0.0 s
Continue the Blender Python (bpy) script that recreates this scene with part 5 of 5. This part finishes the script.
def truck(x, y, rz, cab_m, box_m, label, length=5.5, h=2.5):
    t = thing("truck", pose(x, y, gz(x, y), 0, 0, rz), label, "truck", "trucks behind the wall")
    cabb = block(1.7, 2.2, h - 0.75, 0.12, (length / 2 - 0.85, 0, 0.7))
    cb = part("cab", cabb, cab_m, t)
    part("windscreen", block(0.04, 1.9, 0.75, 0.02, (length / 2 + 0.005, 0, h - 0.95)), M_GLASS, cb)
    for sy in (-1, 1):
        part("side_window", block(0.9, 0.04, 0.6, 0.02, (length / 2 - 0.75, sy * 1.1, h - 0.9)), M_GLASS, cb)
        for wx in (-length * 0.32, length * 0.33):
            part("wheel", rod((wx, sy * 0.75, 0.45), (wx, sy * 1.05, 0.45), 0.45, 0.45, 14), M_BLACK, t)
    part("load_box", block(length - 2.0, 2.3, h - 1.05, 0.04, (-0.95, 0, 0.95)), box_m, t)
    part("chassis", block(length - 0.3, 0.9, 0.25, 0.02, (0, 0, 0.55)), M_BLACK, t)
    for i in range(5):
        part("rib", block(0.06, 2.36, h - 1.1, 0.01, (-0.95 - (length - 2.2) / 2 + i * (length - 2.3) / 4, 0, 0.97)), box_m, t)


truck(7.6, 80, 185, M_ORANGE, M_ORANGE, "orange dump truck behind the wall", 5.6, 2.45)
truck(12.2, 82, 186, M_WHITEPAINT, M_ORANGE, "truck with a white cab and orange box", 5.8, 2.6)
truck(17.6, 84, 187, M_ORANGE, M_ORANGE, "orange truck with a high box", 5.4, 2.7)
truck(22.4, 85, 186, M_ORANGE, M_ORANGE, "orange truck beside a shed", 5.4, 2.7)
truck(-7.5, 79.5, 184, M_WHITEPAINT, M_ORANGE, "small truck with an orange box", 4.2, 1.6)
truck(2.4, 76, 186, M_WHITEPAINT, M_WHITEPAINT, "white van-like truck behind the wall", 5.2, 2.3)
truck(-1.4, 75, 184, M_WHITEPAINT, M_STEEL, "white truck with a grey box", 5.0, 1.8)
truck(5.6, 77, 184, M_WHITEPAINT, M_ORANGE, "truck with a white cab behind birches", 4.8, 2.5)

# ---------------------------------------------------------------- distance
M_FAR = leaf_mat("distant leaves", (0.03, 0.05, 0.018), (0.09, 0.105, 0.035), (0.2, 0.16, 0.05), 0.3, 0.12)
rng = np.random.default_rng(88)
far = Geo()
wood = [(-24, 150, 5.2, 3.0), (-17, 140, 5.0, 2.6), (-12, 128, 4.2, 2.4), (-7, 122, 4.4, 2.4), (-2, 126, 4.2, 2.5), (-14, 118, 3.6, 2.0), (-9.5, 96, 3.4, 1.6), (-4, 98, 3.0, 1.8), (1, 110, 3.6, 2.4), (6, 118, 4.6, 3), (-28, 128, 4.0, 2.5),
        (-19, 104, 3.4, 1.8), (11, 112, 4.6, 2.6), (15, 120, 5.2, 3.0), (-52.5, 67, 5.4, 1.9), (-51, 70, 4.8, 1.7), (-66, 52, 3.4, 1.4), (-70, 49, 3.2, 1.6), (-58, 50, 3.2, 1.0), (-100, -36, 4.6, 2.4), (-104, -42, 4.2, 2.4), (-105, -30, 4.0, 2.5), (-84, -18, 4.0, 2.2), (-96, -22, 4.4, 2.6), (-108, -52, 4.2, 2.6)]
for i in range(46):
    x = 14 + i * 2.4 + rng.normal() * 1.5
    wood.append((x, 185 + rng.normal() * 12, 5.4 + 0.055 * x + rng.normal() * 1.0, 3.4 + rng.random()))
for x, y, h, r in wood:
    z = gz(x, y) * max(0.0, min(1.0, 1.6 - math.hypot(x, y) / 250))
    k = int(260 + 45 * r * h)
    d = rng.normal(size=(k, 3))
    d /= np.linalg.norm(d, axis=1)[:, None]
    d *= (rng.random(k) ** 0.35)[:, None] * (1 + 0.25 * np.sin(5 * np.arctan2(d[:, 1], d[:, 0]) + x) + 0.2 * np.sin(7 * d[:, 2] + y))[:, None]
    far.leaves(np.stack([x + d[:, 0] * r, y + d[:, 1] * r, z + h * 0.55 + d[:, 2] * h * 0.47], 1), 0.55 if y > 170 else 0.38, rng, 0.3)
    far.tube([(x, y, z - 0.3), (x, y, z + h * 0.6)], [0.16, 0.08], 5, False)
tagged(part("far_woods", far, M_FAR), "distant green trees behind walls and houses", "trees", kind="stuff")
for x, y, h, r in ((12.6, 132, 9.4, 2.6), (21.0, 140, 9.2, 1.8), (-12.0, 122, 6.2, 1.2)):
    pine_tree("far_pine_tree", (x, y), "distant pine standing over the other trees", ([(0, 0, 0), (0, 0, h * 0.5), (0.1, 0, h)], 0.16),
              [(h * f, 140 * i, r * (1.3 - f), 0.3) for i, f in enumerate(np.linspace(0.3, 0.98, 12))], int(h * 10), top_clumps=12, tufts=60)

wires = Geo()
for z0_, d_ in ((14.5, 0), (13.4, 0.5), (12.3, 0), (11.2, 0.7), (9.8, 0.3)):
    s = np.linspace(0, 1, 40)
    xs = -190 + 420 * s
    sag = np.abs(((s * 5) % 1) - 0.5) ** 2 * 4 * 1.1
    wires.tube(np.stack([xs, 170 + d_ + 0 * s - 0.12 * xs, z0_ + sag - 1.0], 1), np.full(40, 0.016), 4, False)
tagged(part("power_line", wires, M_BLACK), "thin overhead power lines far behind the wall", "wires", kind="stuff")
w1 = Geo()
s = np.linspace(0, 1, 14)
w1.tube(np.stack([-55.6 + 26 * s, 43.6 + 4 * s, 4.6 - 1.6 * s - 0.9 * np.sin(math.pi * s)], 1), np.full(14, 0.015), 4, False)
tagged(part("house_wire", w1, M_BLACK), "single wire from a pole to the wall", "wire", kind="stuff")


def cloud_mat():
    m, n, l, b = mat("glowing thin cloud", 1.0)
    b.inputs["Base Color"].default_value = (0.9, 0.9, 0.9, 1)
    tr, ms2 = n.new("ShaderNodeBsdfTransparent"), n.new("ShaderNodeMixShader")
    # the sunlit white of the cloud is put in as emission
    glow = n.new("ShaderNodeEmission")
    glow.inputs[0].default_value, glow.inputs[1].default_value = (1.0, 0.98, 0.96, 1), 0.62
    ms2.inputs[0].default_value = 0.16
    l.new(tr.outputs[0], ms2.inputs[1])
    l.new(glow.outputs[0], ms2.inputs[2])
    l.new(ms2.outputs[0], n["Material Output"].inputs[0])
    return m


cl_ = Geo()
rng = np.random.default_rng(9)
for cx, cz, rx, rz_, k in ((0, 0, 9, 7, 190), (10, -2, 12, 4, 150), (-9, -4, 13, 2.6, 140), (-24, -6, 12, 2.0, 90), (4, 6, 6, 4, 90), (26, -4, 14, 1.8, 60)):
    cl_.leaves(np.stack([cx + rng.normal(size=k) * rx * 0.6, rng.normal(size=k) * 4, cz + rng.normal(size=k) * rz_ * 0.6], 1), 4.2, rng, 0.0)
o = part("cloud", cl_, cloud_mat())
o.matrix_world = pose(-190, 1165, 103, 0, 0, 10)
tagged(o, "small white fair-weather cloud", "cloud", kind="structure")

□ □ □ □

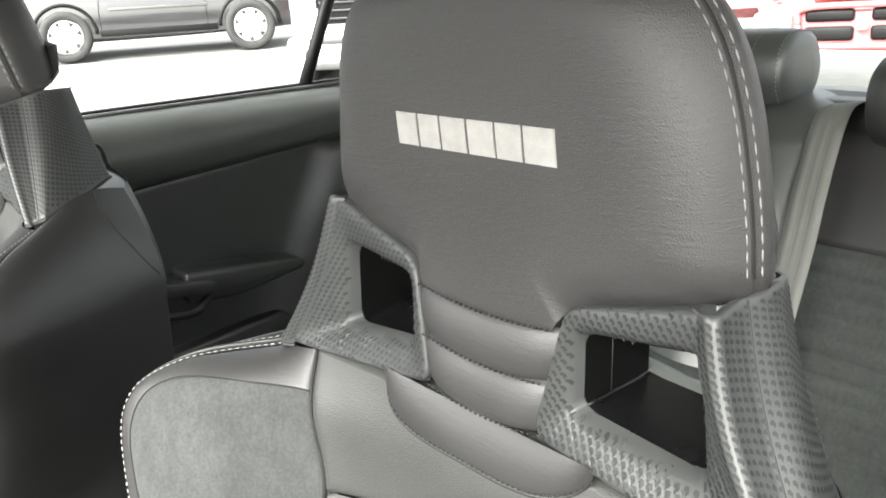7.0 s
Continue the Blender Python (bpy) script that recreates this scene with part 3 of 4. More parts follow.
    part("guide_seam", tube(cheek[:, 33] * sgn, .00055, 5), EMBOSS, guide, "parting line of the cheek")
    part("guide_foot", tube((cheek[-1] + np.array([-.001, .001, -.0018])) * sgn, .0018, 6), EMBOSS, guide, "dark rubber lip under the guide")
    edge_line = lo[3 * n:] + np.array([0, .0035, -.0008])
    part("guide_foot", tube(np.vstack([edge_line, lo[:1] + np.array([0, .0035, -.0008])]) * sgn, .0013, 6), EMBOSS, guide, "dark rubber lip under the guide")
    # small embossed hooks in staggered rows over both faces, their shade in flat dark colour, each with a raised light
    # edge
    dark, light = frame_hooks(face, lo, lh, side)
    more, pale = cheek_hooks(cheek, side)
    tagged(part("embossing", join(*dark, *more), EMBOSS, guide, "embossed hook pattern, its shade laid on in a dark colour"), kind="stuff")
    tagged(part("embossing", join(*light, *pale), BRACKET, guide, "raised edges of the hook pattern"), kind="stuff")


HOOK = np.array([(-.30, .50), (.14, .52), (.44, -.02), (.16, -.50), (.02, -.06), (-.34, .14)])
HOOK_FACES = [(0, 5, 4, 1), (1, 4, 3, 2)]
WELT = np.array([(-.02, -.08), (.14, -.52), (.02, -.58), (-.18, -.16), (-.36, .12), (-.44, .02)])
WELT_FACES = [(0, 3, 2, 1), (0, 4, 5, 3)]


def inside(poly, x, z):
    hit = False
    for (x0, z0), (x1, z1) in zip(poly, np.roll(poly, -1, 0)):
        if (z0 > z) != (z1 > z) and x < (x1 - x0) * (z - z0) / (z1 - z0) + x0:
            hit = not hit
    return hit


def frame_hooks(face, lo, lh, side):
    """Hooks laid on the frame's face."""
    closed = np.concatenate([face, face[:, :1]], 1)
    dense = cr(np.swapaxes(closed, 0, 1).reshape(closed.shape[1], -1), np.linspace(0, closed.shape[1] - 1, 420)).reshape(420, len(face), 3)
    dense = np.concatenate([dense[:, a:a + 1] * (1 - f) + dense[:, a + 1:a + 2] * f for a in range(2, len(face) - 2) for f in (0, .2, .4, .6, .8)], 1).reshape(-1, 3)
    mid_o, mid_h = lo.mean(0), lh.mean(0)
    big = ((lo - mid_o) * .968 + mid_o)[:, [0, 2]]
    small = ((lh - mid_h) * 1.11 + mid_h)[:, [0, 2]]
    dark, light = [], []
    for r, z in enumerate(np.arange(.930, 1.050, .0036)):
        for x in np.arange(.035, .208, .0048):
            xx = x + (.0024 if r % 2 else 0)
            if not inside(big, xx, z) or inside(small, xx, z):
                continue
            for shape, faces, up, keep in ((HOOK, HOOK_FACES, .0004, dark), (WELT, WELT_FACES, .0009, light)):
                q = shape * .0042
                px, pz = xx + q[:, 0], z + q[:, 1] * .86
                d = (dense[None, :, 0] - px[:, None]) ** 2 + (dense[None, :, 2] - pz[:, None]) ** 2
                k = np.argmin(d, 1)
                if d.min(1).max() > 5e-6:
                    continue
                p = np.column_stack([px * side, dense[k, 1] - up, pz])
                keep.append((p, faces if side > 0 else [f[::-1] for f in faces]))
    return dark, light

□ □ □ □

Copy all lines from the data that hold the word "this".

* [Complete output]
Continue the Blender Python (bpy) script that recreates this scene with part 5 of 5. This part finishes the script.
Continue the Blender Python (bpy) script that recreates this scene with part 3 of 4. More parts follow.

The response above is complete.